The Affidavit of Joseph Collins purports to list a series of other violations. Collins Aff. at 2-3, ¶ 6; 4-7 ¶¶ 10-23 (Jul. 6, 2006). Since a proper and complete foundation has not been laid for that aspect of the submission (personal knowledge was not demonstrated), I do not consider it as substantive evidence of those violations for summary judgment purposes and leave those events for trial or (if a proper foundation is laid and the facts asserted are not in genuine dispute) to further motion. To the extent other incidents listed in the Concise Statement of Material Facts Supporting Plaintiff’s Motion for Partial Summary Judgment (Jul 12, 2007) are not addressed in this Memorandum and Order, it is because the affiant has not demonstrated sufficient personal knowledge, material issues of fact exist as to whether the incident constituted a violation (or, in certain instances, whether the defendants can be held liable for the conduct alleged), or the court deems it more appropriate to hear further evidence. See Phelps v. MacIntyre, 397 Mass. 459 , 461 (1986).

[Note 39] “Corkage” is the name the marina uses to charge for “glasses, ice, mixes, setups, a variety of things.” Contempt Trial Transcript, Vol. IV at 249.

[Note 40] “Business conference room” is the name the parties have agreed to describe this space (Complaint at 4, ¶ 10; admitted in Answer and Counterclaim of the Defendants at 2, ¶ 10) and thus the one I adopt. The defendants also occasionally refer to it as the “BYH dining room.” See, e.g., Defendants’ Interrogatory Answers at Answer to Interrogatory No. 6.

[Note 41] There may have been as many as fifty guests (the number for which food was requested and provided). Contempt Trial Transcript, Vol. IV at 248-49.

[Note 42] Thomas Carroll, the on-site food and catering service manager at the marina, testified that, “depending upon what the client wants,” the regular furniture would be removed from the guest room and tables and chairs would be set up for dining. Contempt Trial Transcript, Vol. IV at 234-35. Kevin Matthews, another marina employee, corroborated this. Contempt Trial Transcript, Vol. V at 342-43 (Sept. 27, 2007).

[Note 43] This may be the same September 14, 2006 event previously described. If so, the defendants’ interrogatory response (the source of the information in the previous entry) misstated the number of attendees.

[Note 44] “Declarant” is defined as “Modern Continental Marine Co, Inc. (together with their [sic] successors and assigns . . .).” Deed Restrictions at 1; note 21, supra.
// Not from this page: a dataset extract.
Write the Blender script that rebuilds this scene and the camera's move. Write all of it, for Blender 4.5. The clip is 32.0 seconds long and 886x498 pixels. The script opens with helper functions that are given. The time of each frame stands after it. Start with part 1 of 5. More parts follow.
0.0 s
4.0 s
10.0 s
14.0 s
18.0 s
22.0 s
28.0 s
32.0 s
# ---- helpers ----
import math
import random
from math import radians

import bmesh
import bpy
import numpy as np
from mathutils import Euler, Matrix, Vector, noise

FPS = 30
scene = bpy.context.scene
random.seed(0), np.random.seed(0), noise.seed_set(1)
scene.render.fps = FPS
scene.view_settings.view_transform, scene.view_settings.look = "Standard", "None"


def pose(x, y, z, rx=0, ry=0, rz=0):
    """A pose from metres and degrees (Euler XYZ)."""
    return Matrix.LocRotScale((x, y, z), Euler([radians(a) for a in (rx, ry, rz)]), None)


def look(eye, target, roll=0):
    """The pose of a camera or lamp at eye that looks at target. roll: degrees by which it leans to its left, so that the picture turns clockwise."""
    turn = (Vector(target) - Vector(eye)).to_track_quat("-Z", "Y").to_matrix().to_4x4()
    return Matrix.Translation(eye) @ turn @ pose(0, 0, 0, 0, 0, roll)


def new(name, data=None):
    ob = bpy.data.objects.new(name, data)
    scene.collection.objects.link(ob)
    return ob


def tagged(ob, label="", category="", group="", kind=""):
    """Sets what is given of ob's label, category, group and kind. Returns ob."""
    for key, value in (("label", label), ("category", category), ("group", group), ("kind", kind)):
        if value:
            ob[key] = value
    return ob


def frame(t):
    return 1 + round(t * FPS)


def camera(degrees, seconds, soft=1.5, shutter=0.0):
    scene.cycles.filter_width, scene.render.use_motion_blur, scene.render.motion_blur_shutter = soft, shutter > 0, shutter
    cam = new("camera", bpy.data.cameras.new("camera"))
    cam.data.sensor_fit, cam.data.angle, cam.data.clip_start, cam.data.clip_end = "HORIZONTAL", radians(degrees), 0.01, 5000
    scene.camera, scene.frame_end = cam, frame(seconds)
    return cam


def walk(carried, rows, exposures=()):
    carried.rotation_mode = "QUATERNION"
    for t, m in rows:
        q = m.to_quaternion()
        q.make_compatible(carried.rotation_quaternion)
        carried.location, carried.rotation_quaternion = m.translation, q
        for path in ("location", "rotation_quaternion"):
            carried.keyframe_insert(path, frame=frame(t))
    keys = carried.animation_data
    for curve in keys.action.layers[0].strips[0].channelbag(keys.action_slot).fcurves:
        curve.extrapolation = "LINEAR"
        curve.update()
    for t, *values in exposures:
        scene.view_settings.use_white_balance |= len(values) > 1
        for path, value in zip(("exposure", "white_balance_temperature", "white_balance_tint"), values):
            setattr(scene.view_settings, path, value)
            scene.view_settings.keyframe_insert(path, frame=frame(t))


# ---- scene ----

[Note 45] In testimony admitted at the contempt trial, Ms. Mumford explained their respective roles as follows. Both she and Mr. Markey act as “co-managers” of MGM. Contempt Trial Transcript, Vol IV at 35. As such, Ms. Mumford is involved in “the operations, the legal issues and the financial issues with respect to the marina.” Id. at 36-37. Mr. Markey manages “operations and marketing activities.” Id. at 35-36. Being the “managing member” of MGM means that Ms. Mumford “get[s] to make the decisions.” Id. at 47. The on-site manager of the food service and catering part of the marina’s business, Mr. Thomas Carroll, considers Ms. Mumford to be the marina’s “owner.” Id. at 199-200.

[Note 46] As previously noted (note 2, supra), the marina is held and run by a series of related corporate entities, owned by the four members of the Markey/Mumford family (25% each). They invested considerable amounts of their personal funds to buy it, Aff. of Garron Markey at 1, ¶¶ 3-4 (Dec. 22, 2005) (the difference between the $11,748,000 purchase price and the $10,128,000 loan from Northern Bank & Trust Co. (3rd Supp. Antonelli Aff. at Ex. 24) is $1,620,000) and any salaries, management fees, dividends or distributions they seek from the property are directly dependent upon its revenues.

[Note 47] Ms. Mumford admitted that she reviewed the Deed Restrictions and Declaration prior to purchasing the marina. Contempt Trial Transcript, Vol. IV at 13-14, 80, 83.

[Note 48] The defendants’ interrogatory answers corroborate this, indicating that Ms. Mumford had knowledge of the violating events. Defendants’ Interrogatory Answers at 6-7, Answers 11, 12 and 13 (Ms. Mumford, among others, provided the information for the defendants to respond to these interrogatories requesting details of violating events).

[Note 49] They may also be personally liable in damages under other theories, such as those involving a piercing of the corporate veil. See, e.g., In re Aoki, 323 B.R. 803, 811-12 (1st Cir. B.A.P. (Mass.) 2005). This is not an issue currently before me and I need not presently decide it.

[Note 50] Ms. Mumford’s and Mr. Markey’s personal liability for violations of the preliminary injunction (the subject of pending contempt proceedings) is a separate matter evaluated in the context of the injunction and will be addressed in the court’s upcoming rulings on that contempt. It is not adjudicated here.